Once Elliot’s transformation (or growth) is complete, we’re ready to move into Act 3 and immediately the energy turns to positive, the pace picks up and the kids leave “the cave”. Note that like in every successful film, there is a ‘threshold sequence’ because at this point in the movie, for a variety of reasons we need movement.


Sequence G: I’ll be right here… (5:30 mins)

1:42:30 They arrive at the forest. E.T.’s Spaceship touches down at the forest.
1:44:00 Sister and Mike say their goodbyes.
1:44:30 ‘I’ll be right here’, E.T. reassures.
1:47:30 E.T. goes back to his ship and the ship leaves.
1:48:30 They wave goodbye.
1:49:30 END

The kids have shed the antagonists (the adults), the main tension is now resolved and despite the fact that the friends have to say goodbye, the atmosphere is somewhat lighter. Elliot is now strong enough to say goodbye to E.T.

Structural Analysis: Dave Trendall
Notes: Karel Segers

4 thoughts on “Structure: E.T.”

  1. Lollies? Must be an Englishman writing this…which is totally cool but I couldn’t figure out how that meant Resse’s Pieces for the longest time.

  2. Thanks. I’d quibble slightly with your definition of the Inciting Incident [see Karel’s posts on this elsewhere on this site]. I’d say the movie is a great demonstration of how the Inciting Incident, the hero’s Call to Action, and the Act 1 Turning Point are frequently different beats.

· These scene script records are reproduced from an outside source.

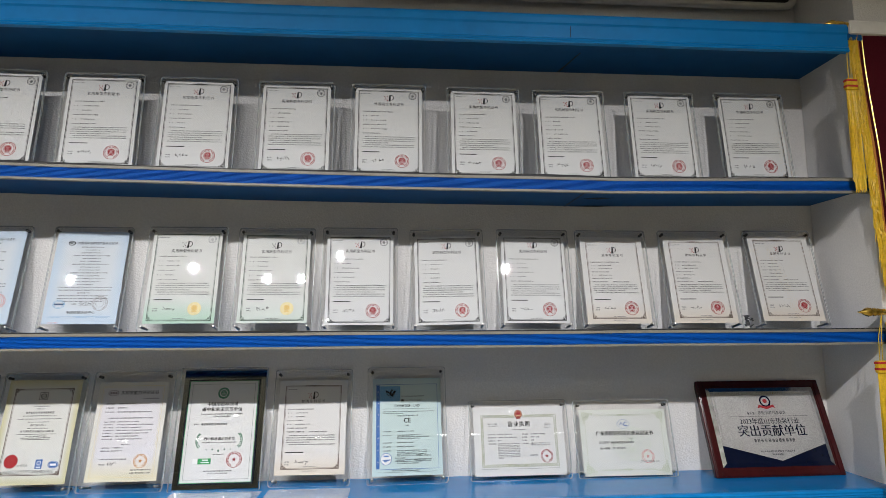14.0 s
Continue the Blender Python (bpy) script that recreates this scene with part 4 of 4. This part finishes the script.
# ---- the glass-framed pledge certificate ----
def crystal_frame(x, y, z, lean):
    t = thing("crystal_certificate", "green-lined pledge certificate in a dark mirrored glass frame", "certificate", pose(x, y, z + 0.001, -lean, 0, 0.5), "framed certificates")
    w, h = 0.235, 0.322
    p = part("glass_plate", sheet_mesh("panel", w, h, 0.008, 0.003, ACRYLIC), ACRYLIC, t, "thick clear glass plate")
    p.visible_shadow = False
    part("rim", sheet_mesh("rim", w, h, 0.008, 0.003, RIM), RIM, p)
    part("backing", box(bmesh.new(), -0.112, 0.112, 0.0155, 0.019, 0.004, 0.316), MIRROREDGE, t, "dark mirrored backing")
    bm = bmesh.new()
    outline(bm, 0.1925, 0.2725, 0.003, 0, 0.153)
    r = bmesh.ops.extrude_face_region(bm, geom=bm.faces[:])
    bmesh.ops.translate(bm, verts=[v for v in r["geom"] if isinstance(v, bmesh.types.BMVert)], vec=(0, 0.004, 0))
    bmesh.ops.translate(bm, verts=bm.verts, vec=(0, 0.0105, 0))
    part("inner_slip", bm, FRAMEBLACK, t, "narrow black inner slip")
    s = part("sheet", paper_mesh(0.188, 0.268, P_WHITE), P_WHITE, t, "white printed certificate sheet")
    s.location = (0, 0.0098, 0.153)
    design_pledge(s, 0.188, 0.268, random.Random(6))


crystal_frame(1.244, -0.012, LOW, LOW_LEAN)


def foot_plate(x, y0, y1, w0, w1, label):
    bm = bmesh.new()
    pts = [(x - w1 / 2, y1), (x + w1 / 2, y1), (x + w0 / 2, y0), (x - w0 / 2, y0)]
    a = [bm.verts.new((px, py, LOW + 0.0015)) for px, py in pts]
    b = [bm.verts.new((px, py, LOW + 0.0045)) for px, py in pts]
    bm.faces.new(a)
    bm.faces.new(b)
    for k in range(4):
        bm.faces.new((a[k], a[(k + 1) % 4], b[(k + 1) % 4], b[k]))
    ob = new("foot_plate", finish(bm, "foot_plate", BASEPLATE))
    ob.visible_shadow = False
    return tagged(ob, label, "acrylic plate")


foot_plate(1.262, -0.160, -0.038, 0.222, 0.226, "clear glass foot plate lying flat before the pledge certificate")
foot_plate(1.498, -0.160, -0.030, 0.212, 0.212, "clear acrylic foot plate lying flat on the blue shelf")


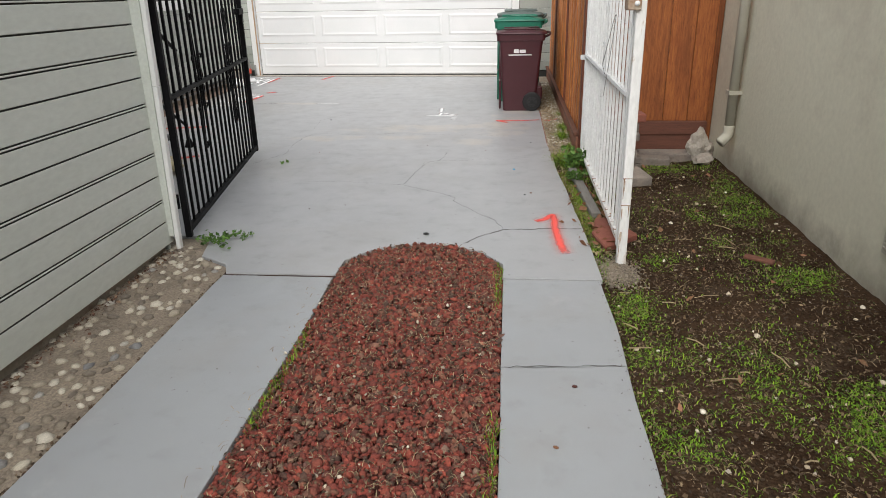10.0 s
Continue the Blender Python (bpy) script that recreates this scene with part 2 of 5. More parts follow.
PEBBLE_ONE = stones_mat("river_pebble_single", [(0, (0.12, 0.118, 0.115)), (0.25, (0.27, 0.25, 0.22)), (0.5, (0.45, 0.41, 0.35)), (0.8, (0.60, 0.55, 0.46)), (0.9, (0.30, 0.28, 0.25)), (1, (0.17, 0.17, 0.18))], 0.7, island=False, sprayed=True)
PEBBLE_TAN = stones_mat("tan_pebble", [(0, (0.15, 0.125, 0.10)), (0.35, (0.25, 0.21, 0.16)), (0.55, (0.36, 0.315, 0.245)), (0.75, (0.47, 0.425, 0.34)), (0.93, (0.55, 0.51, 0.43)), (1, (0.16, 0.16, 0.165))], 0.75, sprayed=True)
PEBBLE_CREAM = stones_mat("cream_pebble", [(0, (0.26, 0.22, 0.17)), (0.3, (0.42, 0.37, 0.29)), (0.6, (0.58, 0.53, 0.44)), (0.92, (0.70, 0.66, 0.58)), (1, (0.22, 0.21, 0.20))], 0.75, sprayed=True)
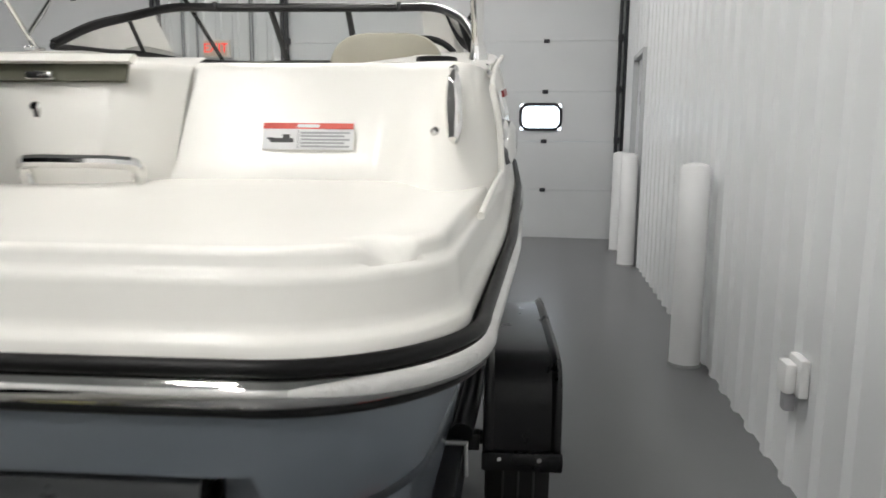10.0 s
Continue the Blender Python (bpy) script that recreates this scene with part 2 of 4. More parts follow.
    worn.data_type, worn.blend_type = "RGBA", "MULTIPLY"
    nt.links.new(g2.outputs["Value"], worn.inputs["Factor"])
    nt.links.new(base.outputs["Result"], worn.inputs["A"])
    worn.inputs["B"].default_value = (0.45, 0.43, 0.37, 1)
    nt.links.new(worn.outputs["Result"], bsdf.inputs["Base Color"])
    return m


FLOOR = floor_material()


def glass_material():
    m = bpy.data.materials.new("clear_acrylic")
    m.use_nodes = True
    nt = m.node_tree
    nt.nodes.remove(nt.nodes["Principled BSDF"])
    out = nt.nodes["Material Output"]
    tr, gl, mx, fr = (nt.nodes.new("ShaderNode" + k) for k in ("BsdfTransparent", "BsdfGlossy", "MixShader", "Fresnel"))
    tr.inputs["Color"].default_value = (0.86, 0.88, 0.88, 1)
    gl.inputs["Roughness"].default_value = 0.03
    fr.inputs["IOR"].default_value = 1.3
    nt.links.new(fr.outputs["Fac"], mx.inputs["Fac"])
    nt.links.new(tr.outputs["BSDF"], mx.inputs[1])
    nt.links.new(gl.outputs["BSDF"], mx.inputs[2])
    nt.links.new(mx.outputs["Shader"], out.inputs["Surface"])
    return m


GLASS = glass_material()
LAMP = glow("lamp_tube", (1.0, 0.98, 0.94), 66.0)
LAMPFAR = glow("dim_lamp_tube", (1.0, 0.98, 0.94), 24.0)
DAY = glow("bright_daylight_window", (0.80, 0.90, 1.0), 9.0)
EXITRED = glow("exit_letters", (1.0, 0.03, 0.02), 1.3)
EXITBODY = mat("exit_sign_body", (0.75, 0.70, 0.62), 0.4, var=0.03)

# ---- the building, in its own frame: x = 0 is the wall beside the boat, y = 10.8 the wall with the doors ----
H, LEFT, BACK, FAR = 6.2, -15.0, -7.0, 10.8


def structure(name, bm, material, label, category, smooth=False):
    ob = part(name, bm, material, None, "", smooth, BUILD)
    return tagged(ob, label, category, kind="structure")


def ribbed(bm, along, a0, a1, at, z0, z1, pitch=0.30, depth=0.024, back=0.15):
    """A ribbed steel wall: low wide ribs with sloping sides. along: the axis that it runs along; ribs stand towards the room."""
    prof = [(0, 0), (pitch * 0.56, 0), (pitch * 0.66, 1), (pitch * 0.90, 1)]
    pts, k = [], 0
    s = a0
    while s < a1:
        for d, h in prof:
            if s + d < a1:
                pts.append((s + d, h * depth))
        s += pitch
    pts.append((a1, 0))
    pts += [(a1, -back), (a0, -back)]
    if along == "y":
        lo, hi = [[(at - h, s, z) for s, h in pts] for z in (z0, z1)]
    else:
        lo, hi = [[(s, at - h, z) for s, h in pts] for z in (z0, z1)]
    ring_faces(bm, [lo, hi], True, False, False)
    return bm


gx0, gx1 = -0.877, -0.684
# the floor is one slab with a trench for the drain, which runs along the boat
bm = nb()
corners = [Vector((x, y, 0)) for x, y in ((-20, -9), (gx0, -9), (gx1, -9), (4, -9))]
tops = [Vector((x, y, 0)) for x, y in ((-20, 14), (gx0, 14), (gx1, 14), (4, 14))]
for i in (0, 2):
    bm.faces.new([bm.verts.new(p) for p in (corners[i], corners[i + 1], tops[i + 1], tops[i])])
bm.faces.new([bm.verts.new((x, y, -0.16)) for x, y in ((gx0, -9), (gx1, -9), (gx1, 14), (gx0, 14))])
for x in (gx0, gx1):
    bm.faces.new([bm.verts.new(p) for p in ((x, -9, 0), (x, 14, 0), (x, 14, -0.16), (x, -9, -0.16))])
floor = part("floor", bm, FLOOR, None, "", False)
tagged(floor, "grey sealed concrete floor with pale worn patches", "floor", kind="structure")

# unseen ceiling closes the bay; its grey is chosen to hold down bounced light
bm = box(nb(), LEFT, 0.2, BACK, FAR + 0.2, H, H + 0.15)
structure("ceiling", bm, mat("low_bounce_ceiling", (0.27, 0.28, 0.29), 0.6, var=0.06), "unseen ceiling high over the bay, kept grey to limit bounced light", "ceiling")
MDY0, MDY1, MDZ = 8.5, 9.42, 2.63
bm = ribbed(nb(), "y", BACK, MDY0 - 0.06, 0, 0, H)
ribbed(bm, "y", MDY0 - 0.06, MDY1 + 0.06, 0, MDZ + 0.06, H)
ribbed(bm, "y", MDY1 + 0.06, FAR, 0, 0, H)
structure("wall_east", bm, WALL, "glossy white ribbed steel wall", "wall")
bm = nb()
DR0, DR1, DA0, DA1 = -5.44, -0.13, -12.3, -7.78
ribbed(bm, "x", DR1, 0.0, FAR, 0, H)
ribbed(bm, "x", DA1, DR0, FAR, 0, H)
ribbed(bm, "x", LEFT, DA0, FAR, 0, H)
structure("wall_north", bm, WALL, "white ribbed steel wall between the overhead doors", "wall")
bm = ribbed(nb(), "y", BACK, FAR, 0, 0, H)
bm.transform(Matrix.Diagonal((-1, 1, 1, 1)))
bm.transform(Matrix.Translation((LEFT, 0, 0)))
structure("wall_west", bm, WALL, "white ribbed steel wall across the bay", "wall")
bm = ribbed(nb(), "x", LEFT, 0, 0, 0, H)
bm.transform(Matrix.Diagonal((1, -1, 1, 1)))
bm.transform(Matrix.Translation((0, BACK, 0)))
structure("wall_south", bm, WALL, "white ribbed steel wall behind the boat", "wall")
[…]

    Inciting Incident is ET being left behind when the spaceship departs to avoid discovery.
    [if this doesn’t happen, there is no further story – period]
    Call to Action is Elliot’s first glimpse of ET in the “probably a coyote” sequence.
    [if this doesn’t happen, Elliot doesn’t begin pursuing his goal]
    Act 1 Turning Point is when ET connects with Elliot – giving the candy back to Elliot.
    [if this doesn’t happen, the “promise of the premise” is not met [ie boy befriends alien].